Build Your Own Self-Balancing Unicycle
CaptainKaos[DOH!] writes "Robot hacker Trevor Blackwell is at it again, this time with a self-balancing Eunicycle. Blackwell writes, 'Some time ago I built a self-balancing two-wheeled scooter. Since then I realized that two wheels are redundant, and only a single wheel is needed to make a ridable vehicle. A vehicle with a single wheel is much smaller and lighter. It weighs under 30 lbs and is easily carried with one hand when going up stairs or on public transportation.' Trevor's previous 'Segway' type two-wheeler was mentioned on Slashdot."
Maybe one day people will realize ZERO wheels is the best...and start walking.
First too lazy to walk, then too lazy to hold your arms out? What's next? Too lazy to stand up?
Free of Flash! Free of Flash!
Here's another person with "too much time on their hands." The yuppie sophisticates will no doubt complain that people who invent "have no life" and really should be sitting in their $28,000 bought-on-credit living room watching celebrity bug-eating in high definition surround sound. [/sarcasm]

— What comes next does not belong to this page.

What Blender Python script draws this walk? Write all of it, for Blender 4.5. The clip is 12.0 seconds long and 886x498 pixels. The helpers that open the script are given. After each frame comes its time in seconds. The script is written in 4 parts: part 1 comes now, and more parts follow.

Then everyone else will bitch and gripe because the new invention didn't live up to the media hype and dismiss it all as the equivalent of a circus act. The fact they made it a circus act will, of course, be forgotten in time for the next "you could have this if you had a job" advertisement for something else to buy on credit.
People who spend their time doing anything except shoveling money into the local yuppie grill or sipping white wine while they watch prime time commercials occasionally interrupted by a screaming carnival barker are routinely criticized by our society because society has nothing but contempt for imagination and vision, unless it involves some dramatic amount of money.
Business isn't willing to pay for products, innovation and careers, so we get brands, mortgage commercials and layoffs.
30 lbs is light? Any decent 2-wheel road bike can be found at under 25lbs while a mountain bike is around 28.
While the 2-wheeled scooter is easy to ride (I've let maybe 100 people ride it with few problems) the Eunicycle takes a good deal of practice. You don't want to be learning how to control such a vehicle at the same time as debugging it, so you really need to learn to ride a regular unicycle first.
Once you've learned to ride a unicyle competently, why not just ride it. It's are a lot cheaper and lighter than the Eunicycle.
This dosen't sound compable to a Segway at all. I thought the point of the Segway was that the lack of a learning curve. Eliminate that and you may as well use simpler machines like skates and unicycle.
Oh, and your feet should not hurt from skating. If they do, either your skates don't fit or your are doing it wrong.
None. Nada. Zip. Zilch. Absolutely Zero.
He built it because he wanted to! This is how you learn: by experimenting, by taking things apart and putting them back together, etc. Doing such hobby projects is a great learning experience.